ESPN Photo by Mike Windle/Getty Images for ESPN

Here’s a piece of advice to media producers – do NOT play emergency alert tones in any advertising that you do or else it is going to cost you big time. This is a lesson that ESPN has apparently yet to learn.

In a ruling published by the Federal Communications Commission today, the FCC is proposing a maximum fine of $146,976 for ESPN for using Emergency Alert System tones in promotional spots hyping up the start of the 2023-2024 NBA season. The FCC found that the violations occurred on six separate occasions from October 20-24 on ESPN airwaves.

Here it is straight from the FCC‘s Notice of Apparent Liability for Forfeiture:

We propose a penalty of $146,976, the statutory maximum for six apparent violations by a Federal Communications Commission (Commission or FCC) regulatee, against ESPN, Inc. (ESPN) for apparently willfully and repeatedly violating the FCC’s rules that prohibit the transmission of, or causing the transmission of, false or deceptive emergency alert system (EAS) codes or the EAS Attention Signal, or simulations thereof (together, EAS Tones). On October 20, 2023, October 23, 2023, and October 24, 2023, ESPN apparently transmitted, or caused the transmission of, EAS codes during a promotional segment (Promo Spot) concerning the start of the 2023-2024 National Basketball Association (NBA) season in the absence of any actual emergency, authorized test of the EAS, or qualified public service announcement (PSA).

The commission found that ESPN “willfully and repeatedly violated” regulations against using emergency alert sounds for non-emergencies, which the FCC takes seriously so as to not undermine them in the case of, you know, an actual emergency.

The notice also includes a background of what exactly happened.
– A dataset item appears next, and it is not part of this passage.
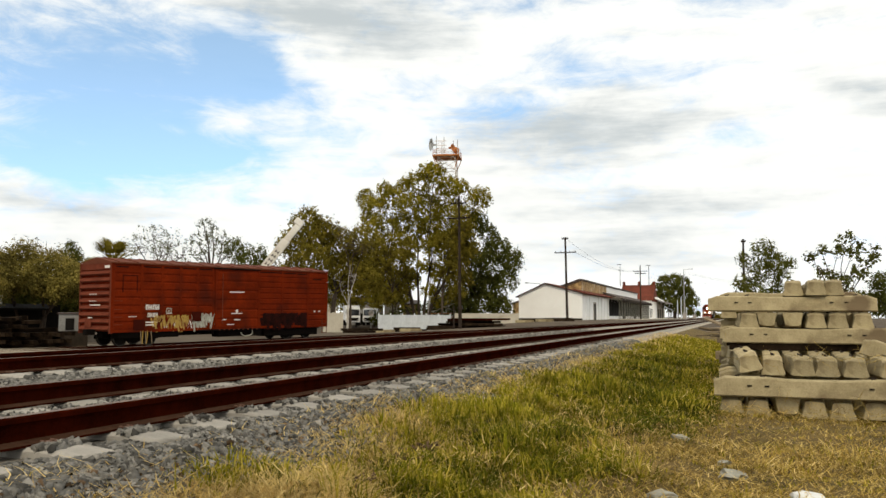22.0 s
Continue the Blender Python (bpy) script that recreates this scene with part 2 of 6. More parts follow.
M = dict(
    soil=material("dry_soil", (0.165, 0.112, 0.045), (0.075, 0.055, 0.018), 0.95, scale=1.6, fine=25, bump=0.8, spread=0.5, stains=((0.27, 0.21, 0.12), 0.7, 0.60), spec=0.1),
    yard=material("yard_dirt", (0.12, 0.095, 0.07), (0.065, 0.05, 0.036), 0.95, scale=0.12, fine=3, bump=0.3, spread=0.4, stains=((0.20, 0.165, 0.125), 0.10, 0.60), spec=0.05),
    dust=material("pale_dust", (0.30, 0.26, 0.20), (0.20, 0.165, 0.12), 0.95, scale=0.5, fine=6, bump=0.3, spec=0.05),
    ballast=material("ballast_bed", (0.15, 0.13, 0.105), (0.075, 0.066, 0.055), 0.95, scale=5, fine=24, bump=1.0, stains=((0.22, 0.17, 0.115), 0.8, 0.55), spec=0.08),
    ballastfar=material("pale_far_ballast", (0.40, 0.355, 0.29), (0.24, 0.21, 0.17), 0.95, scale=4, fine=20, bump=1.0, stains=((0.24, 0.195, 0.14), 0.5, 0.58), spec=0.08),
    stone=material("ballast_stone", (0.190, 0.178, 0.158), (0.075, 0.072, 0.065), 0.9, scale=9, fine=70, bump=0.5, island=0.75, spec=0.12),
    debris=material("dry_leaf_debris", (0.13, 0.085, 0.050), (0.065, 0.042, 0.025), 0.9, scale=8, fine=40, bump=0.3, island=0.6, spec=0.05),
    concrete=material("sleeper_concrete", (0.40, 0.33, 0.195), (0.235, 0.187, 0.105), 0.92, scale=4.5, fine=55, bump=1.0, spread=0.4, obj=0.16, stains=((0.15, 0.11, 0.065), 1.6, 0.55), spec=0.1),
    tie=material("track_sleeper_concrete", (0.36, 0.335, 0.295), (0.25, 0.232, 0.205), 0.92, scale=3, fine=45, bump=0.4, obj=0.15, stains=((0.15, 0.135, 0.115), 2.5, 0.58), spec=0.1),
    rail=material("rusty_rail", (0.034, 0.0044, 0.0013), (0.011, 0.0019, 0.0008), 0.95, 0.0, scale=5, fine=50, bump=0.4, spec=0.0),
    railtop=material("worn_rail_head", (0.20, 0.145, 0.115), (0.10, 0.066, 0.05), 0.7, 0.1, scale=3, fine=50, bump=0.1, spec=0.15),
    railfoot=material("lit_rail_foot", (0.060, 0.030, 0.018), (0.025, 0.011, 0.006), 0.9, scale=4, fine=40, bump=0.4, spec=0.05),
    clip=material("rusty_clip", (0.20, 0.12, 0.09), (0.07, 0.035, 0.024), 0.8, scale=30, fine=90, spec=0.1),
    boxred=material("boxcar_red_paint", (0.165, 0.0175, 0.0032), (0.075, 0.0085, 0.0022), 0.85, scale=0.8, fine=11, bump=0.15, spread=0.45, stains=((0.062, 0.010, 0.0045), 0.55, 0.56), spec=0.03),
    boxdark=material("dark_red_steel", (0.045, 0.006, 0.003), (0.03, 0.005, 0.003), 0.85, scale=3, fine=14, spec=0.03),
    boxend=material("boxcar_end_paint", (0.165, 0.043, 0.024), (0.095, 0.024, 0.014), 0.85, scale=1.2, fine=14, bump=0.15, spec=0.03),
    roofsteel=material("boxcar_roof_steel", (0.15, 0.045, 0.022), (0.09, 0.026, 0.014), 0.8, scale=1, fine=10, spec=0.1),
    black=material("black_steel", (0.007, 0.005, 0.004), (0.004, 0.003, 0.0025), 0.9, scale=5, fine=30, spec=0.04),
    wheel=material("wheel_steel", (0.010, 0.008, 0.007), (0.006, 0.005, 0.004), 0.7, 0.2, scale=5, fine=30, spec=0.1),
    wheelrim=material("worn_wheel_rim", (0.05, 0.045, 0.04), (0.03, 0.026, 0.022), 0.35, 0.6, scale=5, fine=30),
    white=material("white_stencil", (0.72, 0.68, 0.64), (0.55, 0.50, 0.46), 0.8, scale=4, fine=20),
    yellow=material("yellow_spray", (0.42, 0.27, 0.05), (0.22, 0.12, 0.03), 0.8, scale=3, fine=12),
    pale=material("pale_spray", (0.42, 0.42, 0.36), (0.22, 0.20, 0.16), 0.8, scale=3, fine=12),
    spray=material("black_spray", (0.007, 0.004, 0.0035), (0.03, 0.006, 0.004), 0.9, scale=3, fine=12, spec=0.03),
    plaster=material("white_plaster", (0.92, 0.91, 0.885), (0.85, 0.835, 0.80), 0.9, scale=0.4, fine=6, bump=0.1, stains=((0.72, 0.68, 0.62), 0.35, 0.70)),
    cream=material("cream_wall", (0.54, 0.49, 0.40), (0.42, 0.375, 0.30), 0.9, scale=0.6, fine=6, bump=0.1, stains=((0.30, 0.26, 0.20), 0.5, 0.62)),
    tan=material("stone_wall", (0.50, 0.34, 0.15), (0.20, 0.115, 0.05), 0.95, scale=1.8, fine=7, bump=0.6, spread=0.25, stains=((0.62, 0.55, 0.44), 0.45, 0.56)),
    redtile=material("red_roof_tile", (0.165, 0.044, 0.027), (0.085, 0.028, 0.018), 0.9, scale=0.5, fine=6, bump=0.4, spec=0.1),
    darkroof=material("dark_roof_edge", (0.07, 0.045, 0.035), (0.04, 0.03, 0.025), 0.85, scale=0.5, fine=6),
    shadewall=material("shaded_whitewash", (0.30, 0.295, 0.28), (0.17, 0.165, 0.155), 0.9, scale=1.5, fine=12, spec=0.05),
    tin=material("corrugated_sheet", (0.40, 0.37, 0.33), (0.24, 0.20, 0.17), 0.7, 0.0, scale=0.6, fine=8, spec=0.2),
    dark=material("dark_opening_and_shade", (0.012, 0.010, 0.008), (0.008, 0.007, 0.006), 0.9, scale=1, fine=6, spec=0.1),
    oiled=material("oil_dark_dirt", (0.050, 0.038, 0.028), (0.025, 0.02, 0.015), 0.95, scale=1.0, fine=8, bump=0.4, spec=0.1),
    wood=material("weathered_post", (0.045, 0.032, 0.024), (0.022, 0.016, 0.012), 0.9, scale=3, fine=40, spec=0.1),
    oldtie=material("old_wooden_sleeper", (0.034, 0.022, 0.013), (0.006, 0.004, 0.003), 0.95, scale=3, fine=30, obj=0.85, spec=0.02),
    plank=material("grey_plank", (0.26, 0.20, 0.13), (0.13, 0.095, 0.06), 0.92, scale=4, fine=40, obj=0.35, spec=0.1),
    steelgrey=material("galvanised_steel", (0.45, 0.45, 0.44), (0.32, 0.32, 0.31), 0.5, 0.5, scale=2, fine=20),
    orange=material("orange_tower_paint", (0.46, 0.17, 0.045), (0.34, 0.11, 0.03), 0.7, scale=1, fine=8),
    towerwhite=material("white_tower_paint", (0.72, 0.70, 0.67), (0.6, 0.5, 0.44), 0.7, scale=0.5, fine=8),
    fencepaint=material("bluish_white_paint", (0.68, 0.71, 0.73), (0.44, 0.46, 0.48), 0.8, scale=0.6, fine=8, stains=((0.30, 0.29, 0.27), 0.9, 0.62)),
    craneyel=material("cream_crane_paint", (0.74, 0.71, 0.64), (0.55, 0.50, 0.42), 0.6, scale=0.9, fine=8),
    truckwhite=material("white_vehicle_paint", (0.74, 0.74, 0.74), (0.65, 0.65, 0.65), 0.35, scale=1, fine=10, bump=0.02),
    glass=material("dark_window_glass", (0.02, 0.022, 0.025), (0.015, 0.015, 0.017), 0.08, scale=1, fine=10, bump=0.0, spec=0.6),
    carpaint=material("dark_car_paint", (0.020, 0.024, 0.026), (0.016, 0.019, 0.02), 0.25, scale=1, fine=10, bump=0.0, spec=0.6),
    locored=material("locomotive_red", (0.22, 0.034, 0.014), (0.11, 0.018, 0.009), 0.6, scale=1, fine=10, bump=0.05, spec=0.2),
    locoyel=material("locomotive_yellow", (0.60, 0.34, 0.06), (0.50, 0.26, 0.05), 0.5, scale=1, fine=10, bump=0.05),
    hopper=material("grey_hopper_paint", (0.20, 0.185, 0.165), (0.11, 0.095, 0.08), 0.7, scale=0.6, fine=8, obj=0.35),
    hopperbrown=material("brown_freight_paint", (0.05, 0.035, 0.026), (0.028, 0.02, 0.016), 0.7, scale=0.6, fine=8, obj=0.25),
    lamp=material("headlight_glass", (1.0, 0.93, 0.80), (1.0, 0.93, 0.80), 0.3, bump=0.0, emit=14.0),
    bark=material("dark_bark", (0.085, 0.064, 0.046), (0.04, 0.03, 0.022), 0.95, scale=2, fine=20, bump=0.5, spec=0.1),
    barkpale=material("pale_bark", (0.50, 0.46, 0.40), (0.33, 0.29, 0.24), 0.9, scale=2, fine=20, bump=0.3),
    dull=material("dull_scrap", (0.33, 0.32, 0.27), (0.20, 0.19, 0.15), 0.85, scale=12, fine=60),
    litter=material("white_litter", (0.70, 0.70, 0.68), (0.55, 0.55, 0.53), 0.6, scale=10, fine=60),
    leaf=leafy("eucalyptus_leaves", [(0.125, 0.113, 0.011), (0.20, 0.172, 0.016), (0.30, 0.242, 0.026), (0.40, 0.31, 0.043)], 0.42, 0.5, 0.5),
    leafbrown=leafy("olive_leaves", [(0.095, 0.080, 0.010), (0.145, 0.118, 0.015), (0.205, 0.160, 0.022), (0.26, 0.20, 0.032)], 0.42, 0.5, 0.5),
    leafmid=leafy("mid_green_leaves", [(0.060, 0.068, 0.014), (0.10, 0.105, 0.020), (0.155, 0.15, 0.030)], 0.35, 0.6),
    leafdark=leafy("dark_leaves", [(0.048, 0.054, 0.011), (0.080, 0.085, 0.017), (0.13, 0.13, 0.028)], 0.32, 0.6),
    leafyel=leafy("yellow_green_leaves", [(0.095, 0.078, 0.019), (0.175, 0.142, 0.034), (0.31, 0.245, 0.062)], 0.42, 0.5, 0.8),
    leafdusty=leafy("grey_green_leaves", [(0.05, 0.056, 0.024), (0.105, 0.112, 0.052), (0.17, 0.175, 0.085)], 0.35),
    leafgrey=leafy("dusty_leaves", [(0.10, 0.09, 0.07), (0.17, 0.15, 0.12), (0.08, 0.08, 0.05)]),
    grassgreen=leafy("green_grass", [(0.082, 0.086, 0.006), (0.168, 0.164, 0.010), (0.32, 0.270, 0.022), (0.54, 0.41, 0.075)], 0.42, 1.6, 0.45),
    grassdeep=leafy("deep_green_grass", [(0.040, 0.050, 0.006), (0.085, 0.094, 0.010), (0.15, 0.145, 0.018)], 0.35, 1.4, 0.35),
    grassolive=leafy("olive_grass", [(0.080, 0.074, 0.005), (0.185, 0.162, 0.010), (0.32, 0.262, 0.024), (0.50, 0.385, 0.075)], 0.42, 1.2, 0.45),
    grassdry=leafy("straw_grass", [(0.40, 0.270, 0.085), (0.60, 0.43, 0.155), (0.78, 0.60, 0.26), (0.24, 0.150, 0.045)], 0.38, 1.3, 0.3),
    grassbrown=leafy("brown_straw", [(0.17, 0.108, 0.024), (0.32, 0.215, 0.050), (0.56, 0.41, 0.13), (0.095, 0.060, 0.014)], 0.34, 1.3, 0.40),
)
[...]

Although a quick search of the interwebs couldn’t find the offending ad (which has probably been scrubbed for obvious reasons) it appears to be a satirical dramatization of an EAS announcement in regards to the new NBA season.

9. In its LOI Response, ESPN admits that it developed, produced, and transmitted the subject programming. ESPN further admits that “[f]or each Transmission, ESPN Transmitted or caused to be Transmitted a portion of the EAS Attention Signals as part of the Promo Spot.” ESPN notes that the Promo Spot was “accompanied by a brief, less than two second excerpt of the EAS Attention Signals, immediately followed by a . . . voiceover of a man who states, in an exaggerated, stentorian tone, that ‘we interrupt our program to bring you this important message.’” ESPN believes that “the brief portion of the EAS Attention Signals included in the Promo Spot [was] an excerpt of the EAS header tone” and did “not include other elements of the EAS Attention Signals, such as the dual-tone attention signal.” ESPN further admits that for the Promo Spot airings, ESPN did not transmit or cause to be transmitted a portion of the EAS Tones in connection with any Permitted Use, i.e., an actual emergency, authorized test of the EAS, or qualified PSA. ESPN acknowledges that it transmitted the Promo Spot a total of six times during October 20-24, 2023, on two ESPN-owned networks.

10. ESPN admits that ESPN producers “likely . . . obtained the portion of the EAS Attention Signal recordings from a publicly available YouTube video,” and that its producers, and potentially other ESPN production staff, reviewed the Promo Spot before its initial transmission in 2023. ESPN indicates that it was aware that the Promo Spot was transmitted to the public at approximately the time it was transmitted. After the initial airings, ESPN believes that “some members of the production team may have discussed the presence of the excerpt of the EAS Attention Signals in the Promo Spot, but they apparently did not comprehend that its use was prohibited.” ESPN notes that it “is taking this opportunity to revisit its internal review processes and reeducate its personnel” regarding the FCC’s EAS rules.

Why was ESPN fined the maximum amount? Because as luck would have it this is not the first time ESPN has been pinged by the FCC for airing emergency alert system tones in an improper way. It happened again in 2020 when ESPN re-aired a Roll Tide/War Eagle documentary that also had them. For that offense, ESPN was fined $20,000. In 2015, ESPN was fined a whopping $280,000 for airing the sounds in a trailer for the movie No Surrender.

The FCC said that ESPN’s history of fines was a “significant factor” in dropping the hammer this time around. If it happens again, ESPN may have to start seriously re-thinking whether or not they have the money to re-sign Stephen A. Smith.